▶ WHAT YOU NEED TO DO: Restate each of the lines below word for word and drop every picture.

....

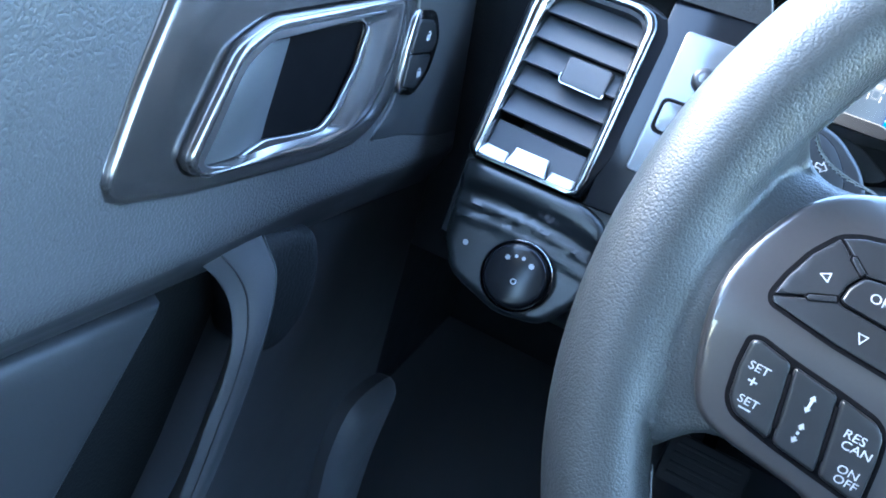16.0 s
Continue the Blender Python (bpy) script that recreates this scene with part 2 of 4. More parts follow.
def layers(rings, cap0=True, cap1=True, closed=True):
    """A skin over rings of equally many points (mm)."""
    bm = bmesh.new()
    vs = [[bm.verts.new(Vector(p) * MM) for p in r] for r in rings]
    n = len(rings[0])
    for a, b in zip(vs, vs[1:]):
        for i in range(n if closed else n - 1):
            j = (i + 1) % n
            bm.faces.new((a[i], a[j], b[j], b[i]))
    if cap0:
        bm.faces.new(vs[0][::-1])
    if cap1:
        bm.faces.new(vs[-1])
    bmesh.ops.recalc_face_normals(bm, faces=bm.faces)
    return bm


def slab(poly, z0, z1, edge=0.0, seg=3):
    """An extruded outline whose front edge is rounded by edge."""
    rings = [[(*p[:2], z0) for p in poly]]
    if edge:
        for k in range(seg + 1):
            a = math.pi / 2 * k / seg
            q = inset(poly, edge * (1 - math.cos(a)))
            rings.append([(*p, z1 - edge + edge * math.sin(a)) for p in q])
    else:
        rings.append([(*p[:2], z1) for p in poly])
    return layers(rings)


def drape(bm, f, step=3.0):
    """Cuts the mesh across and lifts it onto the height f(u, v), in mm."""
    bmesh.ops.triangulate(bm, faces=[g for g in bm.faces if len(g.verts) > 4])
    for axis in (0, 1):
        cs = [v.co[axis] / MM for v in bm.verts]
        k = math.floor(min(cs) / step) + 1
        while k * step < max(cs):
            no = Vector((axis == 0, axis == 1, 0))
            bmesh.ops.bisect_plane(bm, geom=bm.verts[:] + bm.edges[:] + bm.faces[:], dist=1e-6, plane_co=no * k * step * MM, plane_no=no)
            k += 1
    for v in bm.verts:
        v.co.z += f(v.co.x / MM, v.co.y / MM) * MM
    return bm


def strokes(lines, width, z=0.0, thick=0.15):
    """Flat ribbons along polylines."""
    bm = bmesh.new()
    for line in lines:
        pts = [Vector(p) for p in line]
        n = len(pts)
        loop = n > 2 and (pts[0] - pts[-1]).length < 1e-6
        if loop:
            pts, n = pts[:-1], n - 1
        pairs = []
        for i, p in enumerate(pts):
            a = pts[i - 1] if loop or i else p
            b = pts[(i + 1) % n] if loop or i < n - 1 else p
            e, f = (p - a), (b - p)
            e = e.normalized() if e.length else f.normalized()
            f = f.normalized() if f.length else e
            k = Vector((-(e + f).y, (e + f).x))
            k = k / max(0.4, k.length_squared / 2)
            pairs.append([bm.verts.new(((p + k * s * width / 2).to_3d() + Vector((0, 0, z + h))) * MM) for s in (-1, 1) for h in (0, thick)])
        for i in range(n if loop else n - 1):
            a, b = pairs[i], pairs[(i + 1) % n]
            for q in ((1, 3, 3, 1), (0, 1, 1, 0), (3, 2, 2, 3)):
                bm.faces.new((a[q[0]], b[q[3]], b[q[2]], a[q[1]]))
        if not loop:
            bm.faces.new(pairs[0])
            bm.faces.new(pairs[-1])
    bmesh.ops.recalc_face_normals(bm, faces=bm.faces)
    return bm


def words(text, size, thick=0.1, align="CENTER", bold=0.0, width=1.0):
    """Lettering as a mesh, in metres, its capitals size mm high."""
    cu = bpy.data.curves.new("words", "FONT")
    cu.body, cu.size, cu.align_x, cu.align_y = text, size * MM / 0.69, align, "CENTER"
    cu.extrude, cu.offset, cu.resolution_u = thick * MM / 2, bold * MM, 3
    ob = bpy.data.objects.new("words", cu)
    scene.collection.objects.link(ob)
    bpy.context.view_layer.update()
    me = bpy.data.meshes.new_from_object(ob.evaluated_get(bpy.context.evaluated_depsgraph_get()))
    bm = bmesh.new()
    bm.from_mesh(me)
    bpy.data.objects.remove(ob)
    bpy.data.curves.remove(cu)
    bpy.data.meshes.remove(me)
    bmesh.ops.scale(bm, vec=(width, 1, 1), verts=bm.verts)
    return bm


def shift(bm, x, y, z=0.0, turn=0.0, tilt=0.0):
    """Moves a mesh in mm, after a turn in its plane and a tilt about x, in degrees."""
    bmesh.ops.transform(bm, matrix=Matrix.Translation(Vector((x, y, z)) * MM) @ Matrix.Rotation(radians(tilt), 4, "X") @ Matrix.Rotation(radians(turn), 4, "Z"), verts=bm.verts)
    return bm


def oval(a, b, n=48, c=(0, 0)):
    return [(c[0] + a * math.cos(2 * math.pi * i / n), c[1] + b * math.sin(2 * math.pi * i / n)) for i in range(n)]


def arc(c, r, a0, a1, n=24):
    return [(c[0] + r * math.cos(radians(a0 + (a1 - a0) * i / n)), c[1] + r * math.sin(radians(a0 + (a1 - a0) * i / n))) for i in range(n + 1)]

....

▶ COMPLETE RESPONSE:
16.0 s
Continue the Blender Python (bpy) script that recreates this scene with part 2 of 4. More parts follow.
def layers(rings, cap0=True, cap1=True, closed=True):
    """A skin over rings of equally many points (mm)."""
    bm = bmesh.new()
    vs = [[bm.verts.new(Vector(p) * MM) for p in r] for r in rings]
    n = len(rings[0])
    for a, b in zip(vs, vs[1:]):
        for i in range(n if closed else n - 1):
            j = (i + 1) % n
            bm.faces.new((a[i], a[j], b[j], b[i]))
    if cap0:
        bm.faces.new(vs[0][::-1])
    if cap1:
        bm.faces.new(vs[-1])
    bmesh.ops.recalc_face_normals(bm, faces=bm.faces)
    return bm


def slab(poly, z0, z1, edge=0.0, seg=3):
    """An extruded outline whose front edge is rounded by edge."""
    rings = [[(*p[:2], z0) for p in poly]]
    if edge:
        for k in range(seg + 1):
            a = math.pi / 2 * k / seg
            q = inset(poly, edge * (1 - math.cos(a)))
            rings.append([(*p, z1 - edge + edge * math.sin(a)) for p in q])
    else:
        rings.append([(*p[:2], z1) for p in poly])
    return layers(rings)


def drape(bm, f, step=3.0):
    """Cuts the mesh across and lifts it onto the height f(u, v), in mm."""
    bmesh.ops.triangulate(bm, faces=[g for g in bm.faces if len(g.verts) > 4])
    for axis in (0, 1):
        cs = [v.co[axis] / MM for v in bm.verts]
        k = math.floor(min(cs) / step) + 1
        while k * step < max(cs):
            no = Vector((axis == 0, axis == 1, 0))
            bmesh.ops.bisect_plane(bm, geom=bm.verts[:] + bm.edges[:] + bm.faces[:], dist=1e-6, plane_co=no * k * step * MM, plane_no=no)
            k += 1
    for v in bm.verts:
        v.co.z += f(v.co.x / MM, v.co.y / MM) * MM
    return bm


def strokes(lines, width, z=0.0, thick=0.15):
    """Flat ribbons along polylines."""
    bm = bmesh.new()
    for line in lines:
        pts = [Vector(p) for p in line]
        n = len(pts)
        loop = n > 2 and (pts[0] - pts[-1]).length < 1e-6
        if loop:
            pts, n = pts[:-1], n - 1
        pairs = []
        for i, p in enumerate(pts):
            a = pts[i - 1] if loop or i else p
            b = pts[(i + 1) % n] if loop or i < n - 1 else p
            e, f = (p - a), (b - p)
            e = e.normalized() if e.length else f.normalized()
            f = f.normalized() if f.length else e
            k = Vector((-(e + f).y, (e + f).x))
            k = k / max(0.4, k.length_squared / 2)
            pairs.append([bm.verts.new(((p + k * s * width / 2).to_3d() + Vector((0, 0, z + h))) * MM) for s in (-1, 1) for h in (0, thick)])
        for i in range(n if loop else n - 1):
            a, b = pairs[i], pairs[(i + 1) % n]
            for q in ((1, 3, 3, 1), (0, 1, 1, 0), (3, 2, 2, 3)):
                bm.faces.new((a[q[0]], b[q[3]], b[q[2]], a[q[1]]))
        if not loop:
            bm.faces.new(pairs[0])
            bm.faces.new(pairs[-1])
    bmesh.ops.recalc_face_normals(bm, faces=bm.faces)
    return bm


def words(text, size, thick=0.1, align="CENTER", bold=0.0, width=1.0):
    """Lettering as a mesh, in metres, its capitals size mm high."""
    cu = bpy.data.curves.new("words", "FONT")
    cu.body, cu.size, cu.align_x, cu.align_y = text, size * MM / 0.69, align, "CENTER"
    cu.extrude, cu.offset, cu.resolution_u = thick * MM / 2, bold * MM, 3
    ob = bpy.data.objects.new("words", cu)
    scene.collection.objects.link(ob)
    bpy.context.view_layer.update()
    me = bpy.data.meshes.new_from_object(ob.evaluated_get(bpy.context.evaluated_depsgraph_get()))
    bm = bmesh.new()
    bm.from_mesh(me)
    bpy.data.objects.remove(ob)
    bpy.data.curves.remove(cu)
    bpy.data.meshes.remove(me)
    bmesh.ops.scale(bm, vec=(width, 1, 1), verts=bm.verts)
    return bm


def shift(bm, x, y, z=0.0, turn=0.0, tilt=0.0):
    """Moves a mesh in mm, after a turn in its plane and a tilt about x, in degrees."""
    bmesh.ops.transform(bm, matrix=Matrix.Translation(Vector((x, y, z)) * MM) @ Matrix.Rotation(radians(tilt), 4, "X") @ Matrix.Rotation(radians(turn), 4, "Z"), verts=bm.verts)
    return bm


def oval(a, b, n=48, c=(0, 0)):
    return [(c[0] + a * math.cos(2 * math.pi * i / n), c[1] + b * math.sin(2 * math.pi * i / n)) for i in range(n)]


def arc(c, r, a0, a1, n=24):
    return [(c[0] + r * math.cos(radians(a0 + (a1 - a0) * i / n)), c[1] + r * math.sin(radians(a0 + (a1 - a0) * i / n))) for i in range(n + 1)]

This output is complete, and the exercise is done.